Widow fights for 'right to die with dignity'
By Anne-Marie Vettorel, The Canadian Press
TORONTO - The widow of Dr. Donald Low, an infectious disease specialist who guided Toronto through the 2003 SARS crisis, said she supports the "right to die with dignity," particularly after watching her husband gradually lose control over his body before his death.
Maureen Taylor's comments on Monday came as the Supreme Court is set to begin hearing a case on the issue in October.
Low, who died from a brain tumour in September 2013, made headlines with a video filmed eight days before his death in which he made impassioned arguments in favour of legalizing doctor-assisted suicide.
Taylor said that as a doctor, Low knew what was to come.
"He knew what the trajectory of his illness would be. He accepted quite readily that he was going to die," she said.
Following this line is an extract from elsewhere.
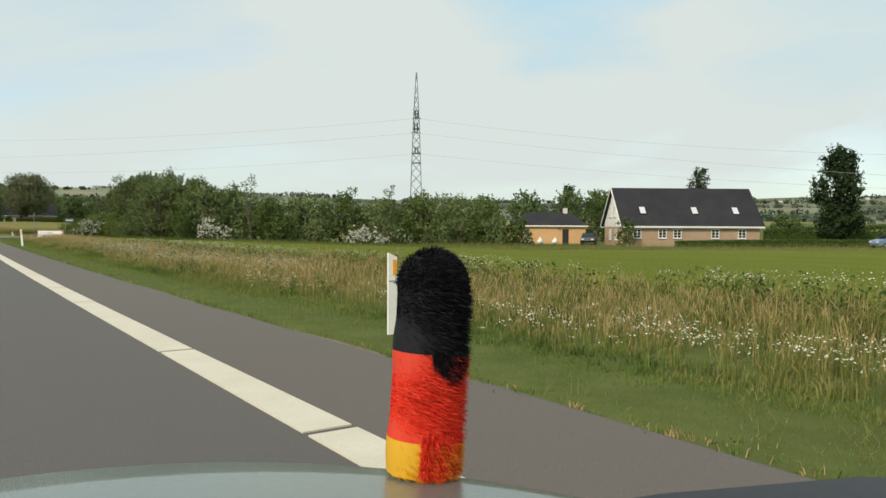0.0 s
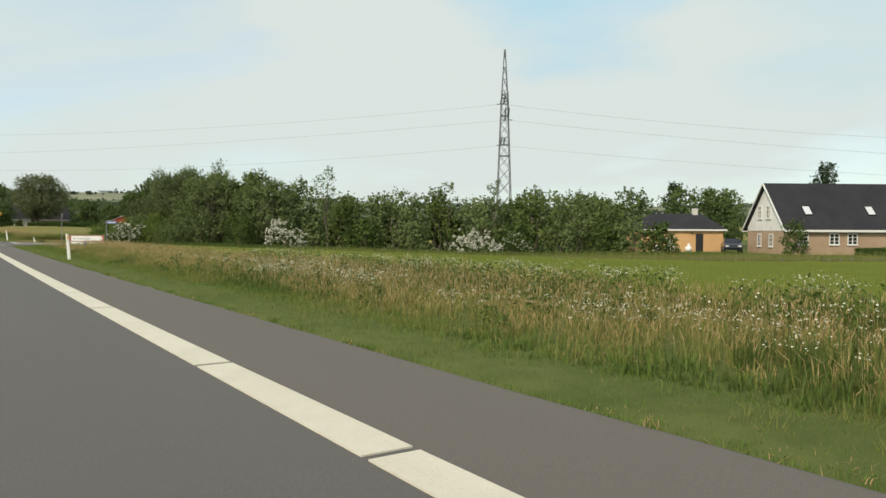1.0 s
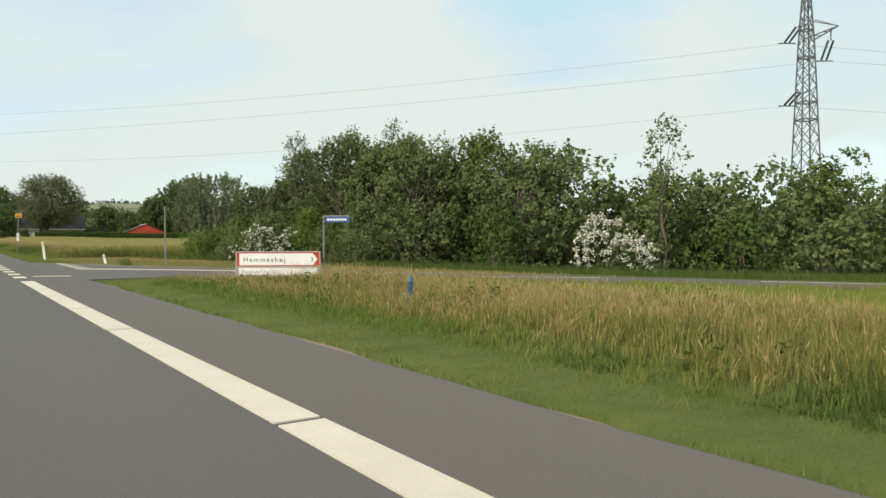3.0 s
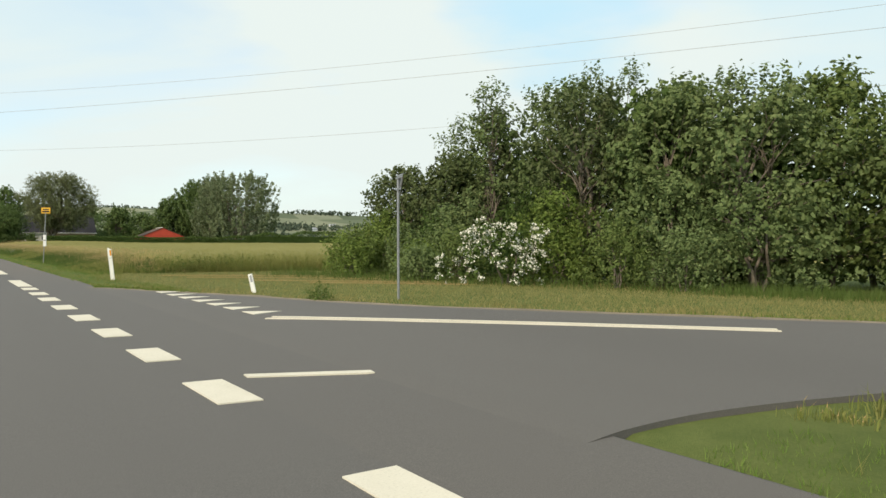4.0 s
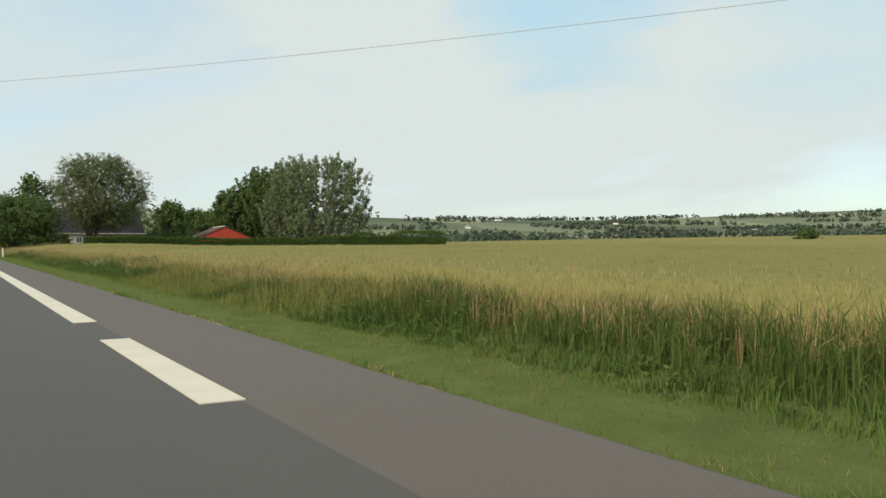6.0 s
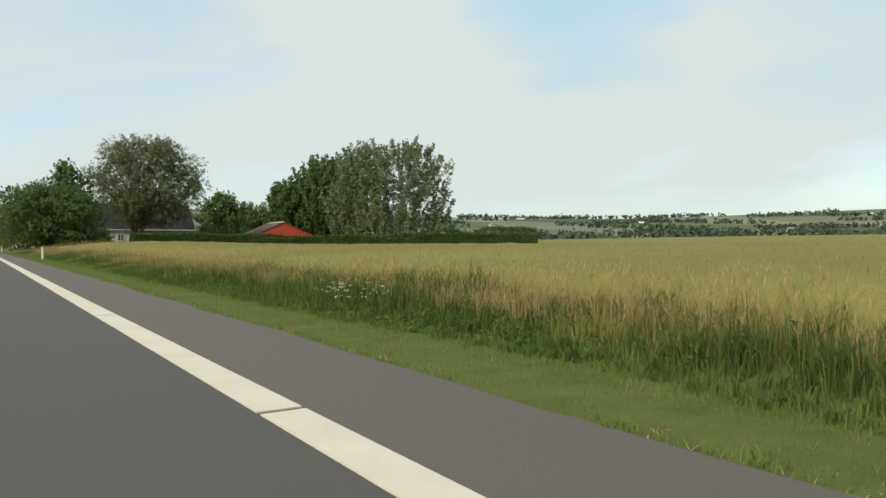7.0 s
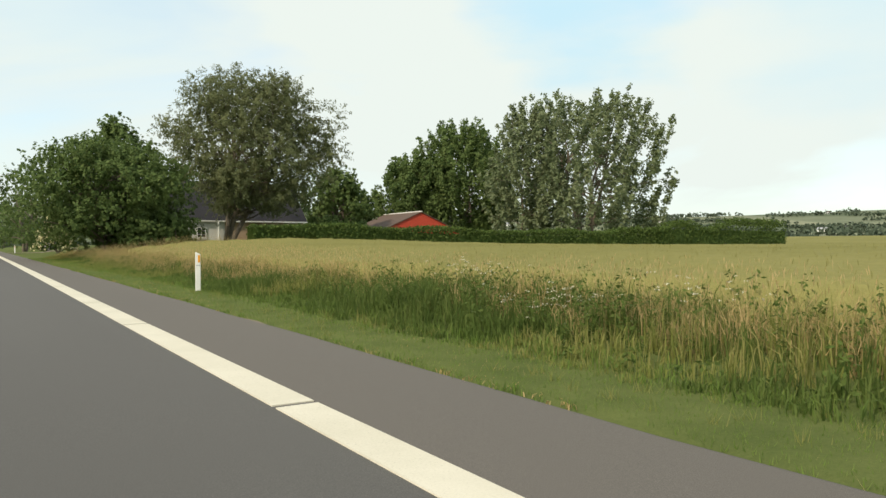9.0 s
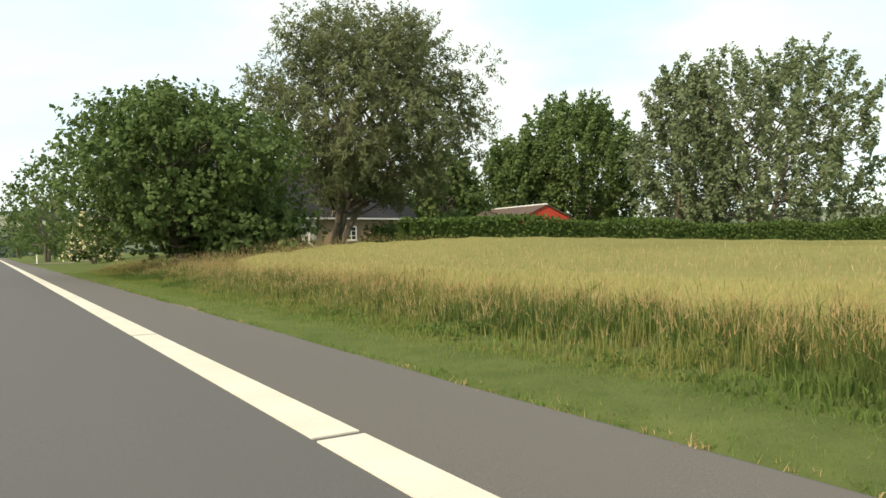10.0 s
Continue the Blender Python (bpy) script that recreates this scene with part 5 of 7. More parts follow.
for i, (x, y, h, rad) in enumerate(((72, 84, 7.4, 3.2), (77.5, 80.5, 7.8, 3.2), (87, 82, 8.2, 3.6), (66, 86, 6.6, 3.0), (98, 58, 3.6, 2.6), (106, 54, 4.0, 3.0), (104, 44, 4.4, 3.0), (112, 40, 5.0, 3.2), (95, 66, 3.6, 2.6), (120, 36, 5.6, 3.4), (98, 88, 7.6, 3.4), (82.5, 79.0, 7.6, 2.8))):
    plant("garden_tree", "leafy green garden tree behind the houses", "tree", x, y, h, rad, 0.4, (0.34, 0.22), LEAF_DARK, 420 + i, lobes=20, tufts=24, per=8, spread=0.26, form=round_form,
          trunk=0.14, lobe_size=0.36, group="garden trees", limbs=False)
plant("garden_bush", "upright dark green bush at the corner of the house", "bush", 64.9, 58.0, 3.3, 1.15, 0.0, (0.18, 0.11), LEAF_HEDGE, 440, lobes=16, tufts=18, per=8, spread=0.12, form=upright_form, trunk=0.08, lobe_size=0.5, limbs=False)

# farm at the far end of the field
plant("willow_tree", "large grey-green willow with several leaning trunks", "tree", 20.9, 258.4, 15.4, 9.1, 3.0, (0.25, 0.078), LEAF_WILLOW, 501, lobes=104, tufts=42, per=31, spread=0.32, sprig=0.85, lift=-0.45, form=willow_form,
      trunk=0.24, stems=4, droop=0.7, lobe_size=0.21, shape=(1.0, 0.9), foot_at=(-1.9, 2.1))
plant("maple_tree", "broad dark green maple reaching low over the verge", "tree", 8.5, 253.8, 8.2, 7.5, 1.2, (0.22, 0.14), LEAF_DARK, 502, lobes=86, tufts=36, per=20, spread=0.26, sprig=0.85, form=round_form,
      trunk=0.26, stems=2, lobe_size=0.24, squash=0.7)
plant("poplar_tree", "broad silvery poplar with upswept shoots and light showing through", "tree", 60.4, 258.2, 18.3, 12.4, 1.0, (0.30, 0.20), LEAF_SILVER, 504, lobes=470, tufts=14, per=9, spread=0.17, limb_every=9,
      form=wide_form, trunk=0.26, stems=4, shoots=True, reach=1.2)
plant("poplar_tree", "slim silvery poplar with upswept shoots beside the broad one", "tree", 55.4, 262.6, 17.4, 5.6, 1.0, (0.30, 0.20), LEAF_SILVER, 505, lobes=160, tufts=14, per=9, spread=0.17, limb_every=9,
      form=poplar_form, trunk=0.2, stems=2, shoots=True, reach=1.3)
for i, (x, y, h, rad, m, lb) in enumerate(((50.6, 281.5, 12.6, 5.6, LEAF_DARK, "dark green tree with upswept shoots behind the red barn"), (57.4, 279.4, 17.0, 8.8, LEAF_DARK, "tall dark green tree with upswept shoots behind the red barn"),
                                           (35.5, 273.0, 9.2, 3.8, LEAF_DARK, "dark rounded tree beside the farmhouse"), (45.0, 288.5, 8.2, 4.6, LEAF_DARK, "small dark tree in the farmyard"),
                                           (12.3, 276.0, 13.4, 4.4, LEAF_DARK, "tall open-crowned tree behind the farmhouse"), 
                                           (6.3, 318.0, 13.0, 5.0, LEAF_DARK, "dark tree beside the road ahead"), (8.0, 345.0, 10.0, 5.5, LEAF_DARK, "dark tree beside the road ahead"),
                                           (26.0, 300.0, 12.0, 6.0, LEAF_DARK, "dark tree behind the farm"), (33.0, 302.0, 10.0, 5.0, LEAF_DARK, "dark tree behind the farm"), (45.0, 312.0, 11.0, 6.0, LEAF_DARK, "dark tree behind the farm"), (38.0, 330.0, 12.0, 6.5, LEAF_DARK, "dark tree behind the farm"), (6.9, 430.0, 12.0, 7.0, LEAF_DARK, "dark tree beside the road ahead"))):
    if "shoots" in lb:
        plant("farm_tree", lb, "tree", x, y, h, rad, 0.4, (0.34, 0.22), m, 520 + i, lobes=430 if rad > 6 else 260, tufts=15, per=9, spread=0.20, form=round_form, trunk=0.22, stems=3, shoots=True, limb_every=9, reach=1.45, group="farm trees")
        continue
    plant("farm_tree", lb, "tree", x, y, h, rad, 0.4, (0.36, 0.26), m, 520 + i, lobes=(60 if rad > 6.3 else 34) if y < 295 else 22, tufts=32 if y < 295 else 22, per=11, spread=0.30, form=round_form, trunk=0.2, stems=2, lobe_size=0.30 if rad < 5.2 else 0.26, group="farm trees", sprig=1.1)
root, pts, r = plant("elder_bush", "elder bush with cream flower heads beside the road", "bush", 7.7, 284.0, 3.9, 2.3, 0.0, (0.24, 0.16), LEAF_HEDGE, 541, lobes=18, tufts=26, per=9, spread=0.2, form=bush_form, trunk=0.1, stems=3, lobe_size=0.4, limbs=False)
blossoms(root, pts, r, 420, 0.17, CREAM, bias=(-0.6, -0.6))
for i, (x, y, h, rad) in enumerate(((10.2, 251.0, 2.2, 1.7), (12.4, 251.5, 2.4, 1.9), (11.0, 254.0, 2.8, 2.2), (8.6, 254.6, 2.0, 1.6), (16.2, 265.6, 2.2, 1.2), (22.2, 259.6, 1.5, 1.4), (24.6, 262.0, 1.5, 1.6), (27.4, 262.5, 1.7, 2.0), (30.0, 263.5, 3.0, 2.2), (33.6, 264.5, 2.8, 2.0))):
    plant("bush", "leafy dark green bush under the farm trees", "bush", x, y, h, rad, 0.0, (0.22, 0.15), LEAF_DARK, 560 + i, lobes=14, tufts=24, per=9, spread=0.16, form=bush_form, trunk=0.06, stems=3, lobe_size=0.45, group="farm bushes", limbs=False)


plant("field_bush", "lone dark round bush standing in the wheat", "bush", 140.0, 205.0, 2.4, 2.4, 0.0, (0.30, 0.20), LEAF_HEDGE, 590, lobes=16, tufts=24, per=9, spread=0.2, form=bush_form, trunk=0.08, stems=3, lobe_size=0.42, limbs=False)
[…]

"The type of brain tumour that Don had, he knew as it grew it would leave him paralysed, unable to swallow, hearing and vision would be decreased if not lost altogether, and he'd be unable to communicate with his family at the end."
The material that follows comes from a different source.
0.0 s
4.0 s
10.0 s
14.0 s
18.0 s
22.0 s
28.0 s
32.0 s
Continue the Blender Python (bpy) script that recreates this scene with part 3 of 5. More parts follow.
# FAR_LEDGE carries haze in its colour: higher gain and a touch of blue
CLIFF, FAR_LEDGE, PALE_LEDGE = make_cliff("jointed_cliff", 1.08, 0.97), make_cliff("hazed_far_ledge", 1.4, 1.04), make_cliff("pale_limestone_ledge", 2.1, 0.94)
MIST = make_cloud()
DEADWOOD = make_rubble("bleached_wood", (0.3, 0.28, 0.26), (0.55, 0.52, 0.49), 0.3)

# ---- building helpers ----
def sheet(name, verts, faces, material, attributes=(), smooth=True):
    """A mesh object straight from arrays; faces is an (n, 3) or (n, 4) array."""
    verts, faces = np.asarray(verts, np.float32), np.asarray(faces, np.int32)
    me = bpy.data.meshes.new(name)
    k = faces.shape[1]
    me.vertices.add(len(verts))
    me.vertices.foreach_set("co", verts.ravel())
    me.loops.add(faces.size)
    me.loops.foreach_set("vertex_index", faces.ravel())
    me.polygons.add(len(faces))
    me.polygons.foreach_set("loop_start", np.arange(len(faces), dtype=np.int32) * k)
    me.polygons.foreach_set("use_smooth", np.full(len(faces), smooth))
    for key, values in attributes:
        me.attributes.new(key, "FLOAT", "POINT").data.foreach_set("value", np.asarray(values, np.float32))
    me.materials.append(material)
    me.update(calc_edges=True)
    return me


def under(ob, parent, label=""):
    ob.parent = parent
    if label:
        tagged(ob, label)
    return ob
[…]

Low wanted to control the way he died, Taylor said, but there wasn't enough time to go to Switzerland where doctor-assisted suicide is legal, nor was there a way to legally obtain the necessary medications in Canada.
"Little by little we realized he wasn't going to have a peaceful death, and he was going to have to succumb to whatever was coming," she said.
Current laws, which make doctor-assisted suicide illegal in Canada, are unconstitutional, said Taylor.
"We just watched the anxiety that he had at the end of his life, that should have been spent just being with family, enjoying those days that he could enjoy," she said.
"Instead I saw him anxious, and not afraid to die but afraid of what the death was going to be like."
Taylor said she continues to face her grief in public out of love for her late husband, and because Low's voice commands respect in the Canadian medical community.
In June, the Canadian Medical Association voted to soften its stance on doctor-assisted suicide, stating that it is "the right of all physicians, within the bonds of existing legislation, to follow their conscience when deciding whether to provide so-called medical aid in dying."
Taylor said that was "a huge turnaround."
"I'm hoping that the official policy will change as a result of that vote," she said. "It has to."
The issue will be argued before the Supreme Court in October as the British Columbia Civil Liberties Association seeks to challenge a ruling from last year in which the British Columbia Court of Appeal upheld Canada's ban on assisted suicide.
The BCCLA said its lawsuit argues that the laws which criminalize those who help hasten death for seriously ill individuals are unconstitutional.
Assisted suicide is legal in countries, such as Switzerland, the Netherlands and Belgium, as well as in Oregon and Washington in the United States.